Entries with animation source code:
---+---

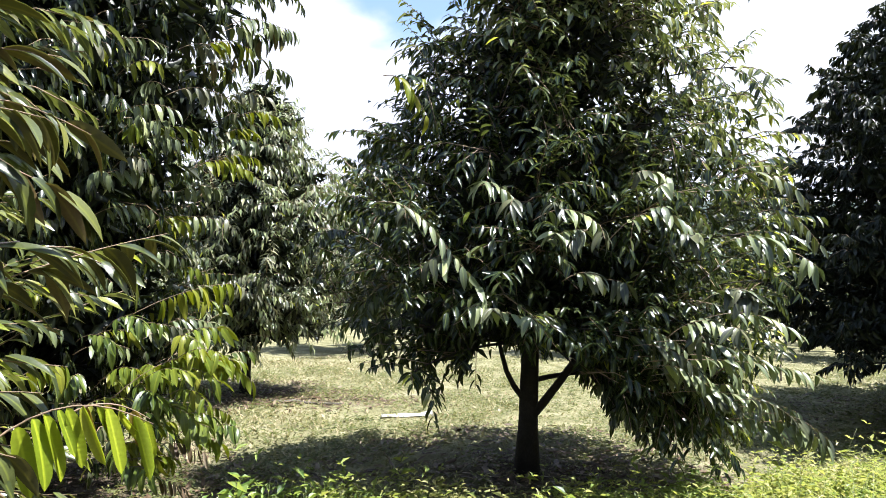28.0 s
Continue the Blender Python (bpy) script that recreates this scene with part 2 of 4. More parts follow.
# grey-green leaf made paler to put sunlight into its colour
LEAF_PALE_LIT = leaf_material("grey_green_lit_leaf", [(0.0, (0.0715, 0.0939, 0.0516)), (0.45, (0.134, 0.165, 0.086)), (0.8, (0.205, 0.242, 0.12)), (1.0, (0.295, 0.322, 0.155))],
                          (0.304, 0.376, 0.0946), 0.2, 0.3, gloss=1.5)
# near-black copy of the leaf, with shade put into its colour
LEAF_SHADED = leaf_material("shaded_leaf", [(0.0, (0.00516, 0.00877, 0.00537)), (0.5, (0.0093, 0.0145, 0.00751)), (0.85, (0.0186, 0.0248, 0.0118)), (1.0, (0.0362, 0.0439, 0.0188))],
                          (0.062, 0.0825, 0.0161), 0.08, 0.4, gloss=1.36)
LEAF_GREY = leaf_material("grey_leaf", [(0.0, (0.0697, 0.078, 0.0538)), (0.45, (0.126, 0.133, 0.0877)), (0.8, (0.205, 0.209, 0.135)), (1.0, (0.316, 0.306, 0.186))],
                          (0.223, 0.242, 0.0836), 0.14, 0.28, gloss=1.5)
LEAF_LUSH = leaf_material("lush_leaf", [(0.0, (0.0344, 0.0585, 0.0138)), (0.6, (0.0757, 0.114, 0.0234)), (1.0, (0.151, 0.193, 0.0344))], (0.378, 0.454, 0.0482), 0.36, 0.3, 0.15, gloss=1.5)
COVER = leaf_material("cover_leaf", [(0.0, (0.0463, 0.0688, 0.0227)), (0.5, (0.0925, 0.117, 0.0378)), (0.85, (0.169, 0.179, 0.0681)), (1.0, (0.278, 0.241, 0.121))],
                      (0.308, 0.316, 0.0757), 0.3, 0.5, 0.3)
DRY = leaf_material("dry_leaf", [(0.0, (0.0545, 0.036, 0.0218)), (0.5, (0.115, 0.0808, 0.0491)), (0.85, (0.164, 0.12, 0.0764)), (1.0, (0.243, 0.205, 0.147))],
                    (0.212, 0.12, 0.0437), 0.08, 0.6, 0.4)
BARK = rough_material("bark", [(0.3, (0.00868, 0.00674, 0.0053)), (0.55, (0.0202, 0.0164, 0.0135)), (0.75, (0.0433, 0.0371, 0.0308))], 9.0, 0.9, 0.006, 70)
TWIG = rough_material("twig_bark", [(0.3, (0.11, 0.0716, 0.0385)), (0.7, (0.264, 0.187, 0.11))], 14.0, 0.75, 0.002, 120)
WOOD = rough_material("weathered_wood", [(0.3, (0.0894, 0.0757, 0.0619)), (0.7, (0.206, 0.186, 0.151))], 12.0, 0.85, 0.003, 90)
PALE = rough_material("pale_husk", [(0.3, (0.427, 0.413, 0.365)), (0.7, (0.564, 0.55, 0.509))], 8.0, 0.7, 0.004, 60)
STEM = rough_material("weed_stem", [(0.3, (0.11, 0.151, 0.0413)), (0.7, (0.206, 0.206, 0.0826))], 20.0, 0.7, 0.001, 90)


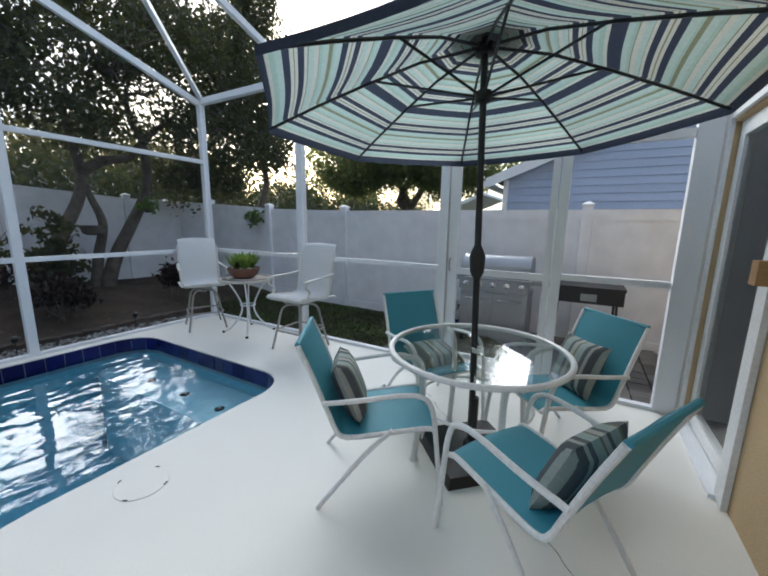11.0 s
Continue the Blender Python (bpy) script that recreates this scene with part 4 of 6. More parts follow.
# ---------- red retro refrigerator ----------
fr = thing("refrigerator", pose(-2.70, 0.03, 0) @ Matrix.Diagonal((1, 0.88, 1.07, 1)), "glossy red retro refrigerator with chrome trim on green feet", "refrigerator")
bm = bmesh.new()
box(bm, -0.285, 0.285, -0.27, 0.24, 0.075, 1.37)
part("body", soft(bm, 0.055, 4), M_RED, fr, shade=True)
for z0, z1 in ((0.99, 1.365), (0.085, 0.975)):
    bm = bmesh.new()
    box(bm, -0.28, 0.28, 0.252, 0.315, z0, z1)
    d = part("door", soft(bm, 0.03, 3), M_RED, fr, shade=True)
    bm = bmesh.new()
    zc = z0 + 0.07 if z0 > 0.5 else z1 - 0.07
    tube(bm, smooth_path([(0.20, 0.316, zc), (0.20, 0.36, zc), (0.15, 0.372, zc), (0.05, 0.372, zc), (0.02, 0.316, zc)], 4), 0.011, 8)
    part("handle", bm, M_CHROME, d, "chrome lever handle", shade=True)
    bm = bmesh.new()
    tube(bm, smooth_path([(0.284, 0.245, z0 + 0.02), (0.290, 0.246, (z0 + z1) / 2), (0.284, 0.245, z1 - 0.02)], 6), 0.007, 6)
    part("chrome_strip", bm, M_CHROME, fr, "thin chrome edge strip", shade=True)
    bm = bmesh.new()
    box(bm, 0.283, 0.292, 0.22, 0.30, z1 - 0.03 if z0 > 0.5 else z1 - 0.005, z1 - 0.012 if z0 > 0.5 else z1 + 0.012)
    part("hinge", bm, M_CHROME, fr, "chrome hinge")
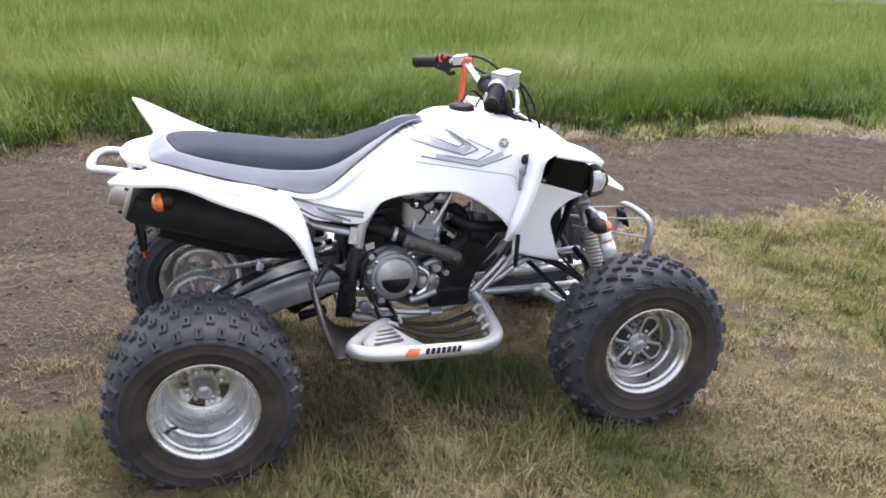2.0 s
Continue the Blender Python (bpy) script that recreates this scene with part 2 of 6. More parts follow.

---+---

**Directive:** Keep the pictures out of the copy and return the rest of the data above exactly.

**Answer in full:**
28.0 s
Continue the Blender Python (bpy) script that recreates this scene with part 2 of 4. More parts follow.
# grey-green leaf made paler to put sunlight into its colour
LEAF_PALE_LIT = leaf_material("grey_green_lit_leaf", [(0.0, (0.0715, 0.0939, 0.0516)), (0.45, (0.134, 0.165, 0.086)), (0.8, (0.205, 0.242, 0.12)), (1.0, (0.295, 0.322, 0.155))],
                          (0.304, 0.376, 0.0946), 0.2, 0.3, gloss=1.5)
# near-black copy of the leaf, with shade put into its colour
LEAF_SHADED = leaf_material("shaded_leaf", [(0.0, (0.00516, 0.00877, 0.00537)), (0.5, (0.0093, 0.0145, 0.00751)), (0.85, (0.0186, 0.0248, 0.0118)), (1.0, (0.0362, 0.0439, 0.0188))],
                          (0.062, 0.0825, 0.0161), 0.08, 0.4, gloss=1.36)
LEAF_GREY = leaf_material("grey_leaf", [(0.0, (0.0697, 0.078, 0.0538)), (0.45, (0.126, 0.133, 0.0877)), (0.8, (0.205, 0.209, 0.135)), (1.0, (0.316, 0.306, 0.186))],
                          (0.223, 0.242, 0.0836), 0.14, 0.28, gloss=1.5)
LEAF_LUSH = leaf_material("lush_leaf", [(0.0, (0.0344, 0.0585, 0.0138)), (0.6, (0.0757, 0.114, 0.0234)), (1.0, (0.151, 0.193, 0.0344))], (0.378, 0.454, 0.0482), 0.36, 0.3, 0.15, gloss=1.5)
COVER = leaf_material("cover_leaf", [(0.0, (0.0463, 0.0688, 0.0227)), (0.5, (0.0925, 0.117, 0.0378)), (0.85, (0.169, 0.179, 0.0681)), (1.0, (0.278, 0.241, 0.121))],
                      (0.308, 0.316, 0.0757), 0.3, 0.5, 0.3)
DRY = leaf_material("dry_leaf", [(0.0, (0.0545, 0.036, 0.0218)), (0.5, (0.115, 0.0808, 0.0491)), (0.85, (0.164, 0.12, 0.0764)), (1.0, (0.243, 0.205, 0.147))],
                    (0.212, 0.12, 0.0437), 0.08, 0.6, 0.4)
BARK = rough_material("bark", [(0.3, (0.00868, 0.00674, 0.0053)), (0.55, (0.0202, 0.0164, 0.0135)), (0.75, (0.0433, 0.0371, 0.0308))], 9.0, 0.9, 0.006, 70)
TWIG = rough_material("twig_bark", [(0.3, (0.11, 0.0716, 0.0385)), (0.7, (0.264, 0.187, 0.11))], 14.0, 0.75, 0.002, 120)
WOOD = rough_material("weathered_wood", [(0.3, (0.0894, 0.0757, 0.0619)), (0.7, (0.206, 0.186, 0.151))], 12.0, 0.85, 0.003, 90)
PALE = rough_material("pale_husk", [(0.3, (0.427, 0.413, 0.365)), (0.7, (0.564, 0.55, 0.509))], 8.0, 0.7, 0.004, 60)
STEM = rough_material("weed_stem", [(0.3, (0.11, 0.151, 0.0413)), (0.7, (0.206, 0.206, 0.0826))], 20.0, 0.7, 0.001, 90)


11.0 s
Continue the Blender Python (bpy) script that recreates this scene with part 4 of 6. More parts follow.
# ---------- red retro refrigerator ----------
fr = thing("refrigerator", pose(-2.70, 0.03, 0) @ Matrix.Diagonal((1, 0.88, 1.07, 1)), "glossy red retro refrigerator with chrome trim on green feet", "refrigerator")
bm = bmesh.new()
box(bm, -0.285, 0.285, -0.27, 0.24, 0.075, 1.37)
part("body", soft(bm, 0.055, 4), M_RED, fr, shade=True)
for z0, z1 in ((0.99, 1.365), (0.085, 0.975)):
    bm = bmesh.new()
    box(bm, -0.28, 0.28, 0.252, 0.315, z0, z1)
    d = part("door", soft(bm, 0.03, 3), M_RED, fr, shade=True)
    bm = bmesh.new()
    zc = z0 + 0.07 if z0 > 0.5 else z1 - 0.07
    tube(bm, smooth_path([(0.20, 0.316, zc), (0.20, 0.36, zc), (0.15, 0.372, zc), (0.05, 0.372, zc), (0.02, 0.316, zc)], 4), 0.011, 8)
    part("handle", bm, M_CHROME, d, "chrome lever handle", shade=True)
    bm = bmesh.new()
    tube(bm, smooth_path([(0.284, 0.245, z0 + 0.02), (0.290, 0.246, (z0 + z1) / 2), (0.284, 0.245, z1 - 0.02)], 6), 0.007, 6)
    part("chrome_strip", bm, M_CHROME, fr, "thin chrome edge strip", shade=True)
    bm = bmesh.new()
    box(bm, 0.283, 0.292, 0.22, 0.30, z1 - 0.03 if z0 > 0.5 else z1 - 0.005, z1 - 0.012 if z0 > 0.5 else z1 + 0.012)
    part("hinge", bm, M_CHROME, fr, "chrome hinge")
2.0 s
Continue the Blender Python (bpy) script that recreates this scene with part 2 of 6. More parts follow.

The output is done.